- _Task_
Only the lines between the line with "Continue the Blender" and the line with "A0, A1, R0, R1", together with those two lines themselves, are to be copied exactly.

---+---

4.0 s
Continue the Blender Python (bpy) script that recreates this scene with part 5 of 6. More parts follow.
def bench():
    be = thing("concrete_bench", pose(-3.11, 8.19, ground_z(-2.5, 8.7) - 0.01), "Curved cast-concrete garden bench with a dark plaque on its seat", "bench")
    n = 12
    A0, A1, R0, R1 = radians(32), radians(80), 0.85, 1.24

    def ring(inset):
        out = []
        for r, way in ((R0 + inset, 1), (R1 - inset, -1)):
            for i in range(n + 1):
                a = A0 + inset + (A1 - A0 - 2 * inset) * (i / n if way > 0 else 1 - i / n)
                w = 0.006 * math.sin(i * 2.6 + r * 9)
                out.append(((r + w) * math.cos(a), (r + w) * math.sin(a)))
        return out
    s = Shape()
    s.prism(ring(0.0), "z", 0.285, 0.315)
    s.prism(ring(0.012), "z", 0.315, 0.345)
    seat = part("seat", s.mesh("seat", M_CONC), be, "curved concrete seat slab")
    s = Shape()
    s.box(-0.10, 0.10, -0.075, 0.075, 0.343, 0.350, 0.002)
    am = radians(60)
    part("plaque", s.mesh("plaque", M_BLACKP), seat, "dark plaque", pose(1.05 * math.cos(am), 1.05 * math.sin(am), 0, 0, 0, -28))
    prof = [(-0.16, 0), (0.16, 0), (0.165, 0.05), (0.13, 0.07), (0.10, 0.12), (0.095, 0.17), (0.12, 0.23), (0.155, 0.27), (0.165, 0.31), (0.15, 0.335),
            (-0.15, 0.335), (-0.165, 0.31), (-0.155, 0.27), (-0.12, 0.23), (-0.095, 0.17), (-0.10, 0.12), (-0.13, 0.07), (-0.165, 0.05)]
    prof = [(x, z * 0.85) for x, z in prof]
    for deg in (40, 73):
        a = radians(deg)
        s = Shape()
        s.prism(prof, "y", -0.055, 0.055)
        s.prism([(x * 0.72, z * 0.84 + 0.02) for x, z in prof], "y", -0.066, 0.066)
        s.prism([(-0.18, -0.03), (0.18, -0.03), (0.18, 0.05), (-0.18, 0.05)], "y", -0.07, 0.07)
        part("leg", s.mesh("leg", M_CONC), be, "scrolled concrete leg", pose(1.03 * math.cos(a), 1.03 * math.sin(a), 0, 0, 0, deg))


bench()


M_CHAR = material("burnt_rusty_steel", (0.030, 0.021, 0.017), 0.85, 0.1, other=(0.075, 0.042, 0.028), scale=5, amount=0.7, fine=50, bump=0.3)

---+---

- _Solution for this exercise_
Continue the Blender Python (bpy) script that recreates this scene with part 5 of 6. More parts follow.
def bench():
    be = thing("concrete_bench", pose(-3.11, 8.19, ground_z(-2.5, 8.7) - 0.01), "Curved cast-concrete garden bench with a dark plaque on its seat", "bench")
    n = 12
    A0, A1, R0, R1 = radians(32), radians(80), 0.85, 1.24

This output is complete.